The data start
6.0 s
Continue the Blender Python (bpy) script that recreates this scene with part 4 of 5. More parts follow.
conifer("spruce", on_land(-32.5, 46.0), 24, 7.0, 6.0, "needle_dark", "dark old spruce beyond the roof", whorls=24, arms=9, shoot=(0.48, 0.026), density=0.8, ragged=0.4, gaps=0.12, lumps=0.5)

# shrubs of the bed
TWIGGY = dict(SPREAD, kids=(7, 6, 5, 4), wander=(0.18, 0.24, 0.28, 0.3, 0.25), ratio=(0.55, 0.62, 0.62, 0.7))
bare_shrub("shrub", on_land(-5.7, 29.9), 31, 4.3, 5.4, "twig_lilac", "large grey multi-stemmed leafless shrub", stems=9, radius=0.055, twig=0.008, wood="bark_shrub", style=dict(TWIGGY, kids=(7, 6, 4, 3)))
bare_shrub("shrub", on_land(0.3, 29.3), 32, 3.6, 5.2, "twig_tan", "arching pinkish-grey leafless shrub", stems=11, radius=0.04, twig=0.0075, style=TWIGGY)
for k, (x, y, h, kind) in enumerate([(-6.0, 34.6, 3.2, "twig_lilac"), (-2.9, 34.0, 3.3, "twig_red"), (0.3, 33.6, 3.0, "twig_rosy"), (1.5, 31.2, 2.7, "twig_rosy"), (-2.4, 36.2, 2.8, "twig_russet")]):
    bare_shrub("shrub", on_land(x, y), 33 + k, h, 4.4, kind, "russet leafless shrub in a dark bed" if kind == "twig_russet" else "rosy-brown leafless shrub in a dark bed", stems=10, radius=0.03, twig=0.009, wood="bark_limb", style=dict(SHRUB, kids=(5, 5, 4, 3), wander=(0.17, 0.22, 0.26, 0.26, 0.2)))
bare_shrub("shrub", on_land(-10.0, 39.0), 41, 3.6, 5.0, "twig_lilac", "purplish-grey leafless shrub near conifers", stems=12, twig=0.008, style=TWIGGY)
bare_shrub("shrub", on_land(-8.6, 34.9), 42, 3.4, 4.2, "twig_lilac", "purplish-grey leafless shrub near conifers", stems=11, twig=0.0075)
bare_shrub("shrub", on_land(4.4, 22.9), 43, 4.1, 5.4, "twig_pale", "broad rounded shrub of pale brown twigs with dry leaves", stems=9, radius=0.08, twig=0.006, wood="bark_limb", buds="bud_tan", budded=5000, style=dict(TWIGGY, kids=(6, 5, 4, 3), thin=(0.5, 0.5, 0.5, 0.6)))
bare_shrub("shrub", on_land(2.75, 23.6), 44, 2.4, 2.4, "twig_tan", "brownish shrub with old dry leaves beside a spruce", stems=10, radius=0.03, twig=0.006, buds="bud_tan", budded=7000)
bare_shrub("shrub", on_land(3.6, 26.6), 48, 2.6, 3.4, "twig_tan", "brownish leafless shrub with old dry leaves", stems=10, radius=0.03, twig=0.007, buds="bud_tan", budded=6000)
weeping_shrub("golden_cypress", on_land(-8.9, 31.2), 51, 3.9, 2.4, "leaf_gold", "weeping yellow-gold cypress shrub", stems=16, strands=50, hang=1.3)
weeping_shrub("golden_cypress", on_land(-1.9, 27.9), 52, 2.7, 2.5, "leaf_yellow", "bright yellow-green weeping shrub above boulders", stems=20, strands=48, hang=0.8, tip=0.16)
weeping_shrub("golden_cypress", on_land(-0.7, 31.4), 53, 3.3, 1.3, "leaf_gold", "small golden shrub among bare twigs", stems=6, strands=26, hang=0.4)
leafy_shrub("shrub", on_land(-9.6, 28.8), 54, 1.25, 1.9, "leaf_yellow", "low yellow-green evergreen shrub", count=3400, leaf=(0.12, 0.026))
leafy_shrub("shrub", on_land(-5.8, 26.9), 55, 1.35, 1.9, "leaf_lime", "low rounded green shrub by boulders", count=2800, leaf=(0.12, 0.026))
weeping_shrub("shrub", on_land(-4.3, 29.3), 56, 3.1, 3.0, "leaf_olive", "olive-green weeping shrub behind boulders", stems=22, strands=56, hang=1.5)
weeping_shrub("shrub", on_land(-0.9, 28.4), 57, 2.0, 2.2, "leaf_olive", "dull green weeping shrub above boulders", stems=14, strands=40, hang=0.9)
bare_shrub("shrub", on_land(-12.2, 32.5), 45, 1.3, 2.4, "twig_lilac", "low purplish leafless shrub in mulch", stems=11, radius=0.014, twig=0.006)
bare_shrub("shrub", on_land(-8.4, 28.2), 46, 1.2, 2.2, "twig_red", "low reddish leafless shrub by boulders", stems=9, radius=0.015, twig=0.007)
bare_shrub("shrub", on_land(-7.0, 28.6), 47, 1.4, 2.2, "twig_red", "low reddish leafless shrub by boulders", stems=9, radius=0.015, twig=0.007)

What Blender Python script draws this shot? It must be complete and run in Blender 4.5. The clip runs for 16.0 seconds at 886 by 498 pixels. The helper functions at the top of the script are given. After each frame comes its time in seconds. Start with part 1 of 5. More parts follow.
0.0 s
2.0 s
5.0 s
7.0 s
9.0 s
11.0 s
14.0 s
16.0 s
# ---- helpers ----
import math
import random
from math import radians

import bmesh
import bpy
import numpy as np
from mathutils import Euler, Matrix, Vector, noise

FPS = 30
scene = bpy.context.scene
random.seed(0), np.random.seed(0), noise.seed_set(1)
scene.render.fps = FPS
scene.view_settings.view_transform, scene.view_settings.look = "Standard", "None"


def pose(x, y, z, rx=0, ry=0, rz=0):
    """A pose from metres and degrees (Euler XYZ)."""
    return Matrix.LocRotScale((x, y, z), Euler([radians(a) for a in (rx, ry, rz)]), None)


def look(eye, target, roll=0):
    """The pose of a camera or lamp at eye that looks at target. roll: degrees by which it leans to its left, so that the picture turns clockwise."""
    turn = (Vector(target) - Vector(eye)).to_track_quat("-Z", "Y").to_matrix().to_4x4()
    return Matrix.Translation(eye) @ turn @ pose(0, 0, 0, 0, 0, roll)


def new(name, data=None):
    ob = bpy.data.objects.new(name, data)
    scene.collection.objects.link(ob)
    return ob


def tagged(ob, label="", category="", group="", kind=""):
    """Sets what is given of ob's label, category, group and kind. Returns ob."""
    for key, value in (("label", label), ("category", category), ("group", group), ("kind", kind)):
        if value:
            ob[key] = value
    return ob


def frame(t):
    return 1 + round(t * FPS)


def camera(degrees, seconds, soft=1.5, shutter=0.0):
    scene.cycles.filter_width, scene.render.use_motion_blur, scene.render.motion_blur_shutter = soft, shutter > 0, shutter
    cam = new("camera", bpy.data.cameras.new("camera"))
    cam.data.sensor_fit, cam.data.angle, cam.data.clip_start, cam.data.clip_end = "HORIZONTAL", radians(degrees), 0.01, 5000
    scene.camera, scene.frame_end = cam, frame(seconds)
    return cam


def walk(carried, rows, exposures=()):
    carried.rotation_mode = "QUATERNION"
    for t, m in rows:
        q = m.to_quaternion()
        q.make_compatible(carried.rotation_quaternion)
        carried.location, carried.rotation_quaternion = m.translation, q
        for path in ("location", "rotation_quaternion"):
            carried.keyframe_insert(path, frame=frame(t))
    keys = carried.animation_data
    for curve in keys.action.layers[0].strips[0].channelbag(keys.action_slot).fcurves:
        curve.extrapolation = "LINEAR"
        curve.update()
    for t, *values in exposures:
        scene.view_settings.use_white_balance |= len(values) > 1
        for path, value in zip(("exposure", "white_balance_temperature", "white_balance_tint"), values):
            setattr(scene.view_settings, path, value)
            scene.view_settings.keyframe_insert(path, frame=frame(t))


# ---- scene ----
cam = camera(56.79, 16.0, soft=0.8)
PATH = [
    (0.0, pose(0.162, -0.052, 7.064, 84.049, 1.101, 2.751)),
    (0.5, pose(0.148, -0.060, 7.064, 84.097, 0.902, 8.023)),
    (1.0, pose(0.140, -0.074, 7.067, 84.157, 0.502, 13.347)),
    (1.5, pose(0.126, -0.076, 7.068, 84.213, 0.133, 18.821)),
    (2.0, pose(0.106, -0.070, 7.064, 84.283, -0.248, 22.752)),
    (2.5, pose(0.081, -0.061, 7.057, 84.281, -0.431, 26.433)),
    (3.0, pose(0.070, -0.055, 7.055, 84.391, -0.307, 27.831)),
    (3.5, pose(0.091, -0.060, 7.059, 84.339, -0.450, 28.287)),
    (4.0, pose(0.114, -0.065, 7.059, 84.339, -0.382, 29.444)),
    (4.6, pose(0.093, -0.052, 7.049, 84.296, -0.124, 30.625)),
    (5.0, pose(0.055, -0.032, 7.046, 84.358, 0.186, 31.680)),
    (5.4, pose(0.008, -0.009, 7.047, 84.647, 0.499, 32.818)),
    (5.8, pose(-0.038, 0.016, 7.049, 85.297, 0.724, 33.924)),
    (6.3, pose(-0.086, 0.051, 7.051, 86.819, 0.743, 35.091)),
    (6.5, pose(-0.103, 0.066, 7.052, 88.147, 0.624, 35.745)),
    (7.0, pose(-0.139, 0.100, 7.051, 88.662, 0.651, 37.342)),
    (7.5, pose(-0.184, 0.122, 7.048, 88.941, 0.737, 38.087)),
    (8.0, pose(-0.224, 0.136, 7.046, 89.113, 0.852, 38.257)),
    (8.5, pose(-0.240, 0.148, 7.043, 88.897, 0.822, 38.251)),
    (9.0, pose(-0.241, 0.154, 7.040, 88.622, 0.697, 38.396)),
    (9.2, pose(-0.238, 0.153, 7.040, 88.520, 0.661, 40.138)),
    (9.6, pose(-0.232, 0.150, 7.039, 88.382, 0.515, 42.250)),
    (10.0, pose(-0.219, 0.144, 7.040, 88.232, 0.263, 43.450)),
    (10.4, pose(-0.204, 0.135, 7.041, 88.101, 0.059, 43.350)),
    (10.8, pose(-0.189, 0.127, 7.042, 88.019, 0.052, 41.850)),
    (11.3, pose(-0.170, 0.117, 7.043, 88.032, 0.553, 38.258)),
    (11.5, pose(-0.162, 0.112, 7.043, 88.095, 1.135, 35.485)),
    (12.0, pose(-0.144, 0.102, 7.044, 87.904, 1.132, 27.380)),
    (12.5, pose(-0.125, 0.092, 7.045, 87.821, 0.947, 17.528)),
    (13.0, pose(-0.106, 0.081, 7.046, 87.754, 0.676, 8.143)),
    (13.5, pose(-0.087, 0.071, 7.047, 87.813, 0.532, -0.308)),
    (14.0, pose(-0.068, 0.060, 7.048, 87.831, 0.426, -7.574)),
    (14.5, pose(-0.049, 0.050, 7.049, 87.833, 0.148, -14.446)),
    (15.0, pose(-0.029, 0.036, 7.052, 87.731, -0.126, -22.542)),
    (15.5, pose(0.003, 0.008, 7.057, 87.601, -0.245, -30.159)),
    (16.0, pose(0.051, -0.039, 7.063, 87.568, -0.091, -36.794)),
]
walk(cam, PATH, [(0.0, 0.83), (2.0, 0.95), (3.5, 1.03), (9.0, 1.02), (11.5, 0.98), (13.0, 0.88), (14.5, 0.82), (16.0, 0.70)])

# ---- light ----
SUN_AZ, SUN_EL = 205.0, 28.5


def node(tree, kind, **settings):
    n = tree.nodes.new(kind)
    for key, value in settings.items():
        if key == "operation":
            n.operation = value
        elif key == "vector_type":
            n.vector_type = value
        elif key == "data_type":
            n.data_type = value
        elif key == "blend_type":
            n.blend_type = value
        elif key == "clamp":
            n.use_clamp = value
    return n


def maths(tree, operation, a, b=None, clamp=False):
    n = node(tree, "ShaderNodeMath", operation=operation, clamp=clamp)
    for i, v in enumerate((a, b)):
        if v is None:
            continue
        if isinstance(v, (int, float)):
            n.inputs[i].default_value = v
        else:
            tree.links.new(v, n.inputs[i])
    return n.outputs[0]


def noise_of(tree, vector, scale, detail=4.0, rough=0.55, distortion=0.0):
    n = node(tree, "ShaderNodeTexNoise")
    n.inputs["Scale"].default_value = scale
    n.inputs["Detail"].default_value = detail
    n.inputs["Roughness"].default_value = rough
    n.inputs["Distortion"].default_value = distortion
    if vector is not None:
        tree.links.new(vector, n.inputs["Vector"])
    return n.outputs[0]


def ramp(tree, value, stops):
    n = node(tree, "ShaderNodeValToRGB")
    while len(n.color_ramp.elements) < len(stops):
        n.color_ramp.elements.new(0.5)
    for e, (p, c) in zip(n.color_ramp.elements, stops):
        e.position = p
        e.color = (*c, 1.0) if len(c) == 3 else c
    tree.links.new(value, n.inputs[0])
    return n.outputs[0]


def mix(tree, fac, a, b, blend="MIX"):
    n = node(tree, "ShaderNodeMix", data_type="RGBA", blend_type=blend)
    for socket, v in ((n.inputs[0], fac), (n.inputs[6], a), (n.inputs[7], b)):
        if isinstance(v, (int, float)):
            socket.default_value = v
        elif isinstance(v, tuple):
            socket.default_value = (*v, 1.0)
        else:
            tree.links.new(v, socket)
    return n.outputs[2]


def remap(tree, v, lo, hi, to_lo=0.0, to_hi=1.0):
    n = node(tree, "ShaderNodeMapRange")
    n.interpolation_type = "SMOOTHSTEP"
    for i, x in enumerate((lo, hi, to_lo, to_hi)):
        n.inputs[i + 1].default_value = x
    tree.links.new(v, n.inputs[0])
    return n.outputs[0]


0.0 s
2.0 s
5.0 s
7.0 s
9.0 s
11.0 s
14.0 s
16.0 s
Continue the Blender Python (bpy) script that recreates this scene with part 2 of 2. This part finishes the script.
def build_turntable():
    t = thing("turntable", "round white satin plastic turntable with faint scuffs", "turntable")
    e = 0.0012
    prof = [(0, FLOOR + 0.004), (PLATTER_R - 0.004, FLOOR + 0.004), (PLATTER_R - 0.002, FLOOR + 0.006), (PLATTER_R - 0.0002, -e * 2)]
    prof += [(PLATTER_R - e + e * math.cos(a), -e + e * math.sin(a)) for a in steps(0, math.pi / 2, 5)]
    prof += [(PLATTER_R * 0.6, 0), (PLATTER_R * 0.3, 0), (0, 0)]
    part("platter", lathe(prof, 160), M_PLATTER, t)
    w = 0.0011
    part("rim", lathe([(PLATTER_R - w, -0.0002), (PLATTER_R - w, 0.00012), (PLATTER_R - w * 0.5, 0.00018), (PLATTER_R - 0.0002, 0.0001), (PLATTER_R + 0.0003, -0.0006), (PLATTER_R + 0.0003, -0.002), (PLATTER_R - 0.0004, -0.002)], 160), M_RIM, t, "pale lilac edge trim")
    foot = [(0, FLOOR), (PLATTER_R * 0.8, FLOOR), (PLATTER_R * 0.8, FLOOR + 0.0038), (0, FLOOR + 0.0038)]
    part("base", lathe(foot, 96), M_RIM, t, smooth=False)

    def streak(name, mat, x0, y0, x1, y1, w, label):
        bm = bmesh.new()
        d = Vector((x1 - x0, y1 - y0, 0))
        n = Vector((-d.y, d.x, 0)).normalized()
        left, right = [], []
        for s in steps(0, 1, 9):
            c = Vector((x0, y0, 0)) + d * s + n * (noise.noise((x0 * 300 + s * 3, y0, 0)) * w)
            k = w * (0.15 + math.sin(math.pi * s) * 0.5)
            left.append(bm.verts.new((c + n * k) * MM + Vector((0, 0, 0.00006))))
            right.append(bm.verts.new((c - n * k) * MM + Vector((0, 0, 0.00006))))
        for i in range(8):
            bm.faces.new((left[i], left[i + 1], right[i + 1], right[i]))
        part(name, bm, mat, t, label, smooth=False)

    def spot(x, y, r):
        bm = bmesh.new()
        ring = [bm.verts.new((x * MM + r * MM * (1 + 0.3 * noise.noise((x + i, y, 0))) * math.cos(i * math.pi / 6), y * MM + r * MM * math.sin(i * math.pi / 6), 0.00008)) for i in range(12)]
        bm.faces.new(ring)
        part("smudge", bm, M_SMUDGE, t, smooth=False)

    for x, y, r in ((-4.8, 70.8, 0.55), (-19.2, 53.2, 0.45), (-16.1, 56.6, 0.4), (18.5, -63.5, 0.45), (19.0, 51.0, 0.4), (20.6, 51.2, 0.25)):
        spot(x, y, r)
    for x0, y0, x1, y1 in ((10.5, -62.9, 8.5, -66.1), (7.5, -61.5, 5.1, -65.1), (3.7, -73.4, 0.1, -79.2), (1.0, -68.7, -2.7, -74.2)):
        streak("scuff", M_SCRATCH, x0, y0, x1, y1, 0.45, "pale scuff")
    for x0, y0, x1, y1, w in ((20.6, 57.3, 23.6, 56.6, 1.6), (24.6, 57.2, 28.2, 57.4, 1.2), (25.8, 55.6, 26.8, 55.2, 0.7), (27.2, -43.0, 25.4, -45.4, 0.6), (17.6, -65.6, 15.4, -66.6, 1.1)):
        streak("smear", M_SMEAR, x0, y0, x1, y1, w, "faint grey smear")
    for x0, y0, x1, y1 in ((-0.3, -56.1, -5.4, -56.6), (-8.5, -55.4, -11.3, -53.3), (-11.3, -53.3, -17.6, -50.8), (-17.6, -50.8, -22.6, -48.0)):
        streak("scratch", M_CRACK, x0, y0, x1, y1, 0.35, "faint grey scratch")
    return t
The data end
> _Your objective_: Write out each line exactly as it appears, from the line with "for curve in" up to and including the line with "scene.view_settings.keyframe_insert(path, frame=frame(t))".

> _Exercise answer_:
    for curve in keys.action.layers[0].strips[0].channelbag(keys.action_slot).fcurves:
        curve.extrapolation = "LINEAR"
        curve.update()
    for t, *values in exposures:
        scene.view_settings.use_white_balance |= len(values) > 1
        for path, value in zip(("exposure", "white_balance_temperature", "white_balance_tint"), values):
            setattr(scene.view_settings, path, value)
            scene.view_settings.keyframe_insert(path, frame=frame(t))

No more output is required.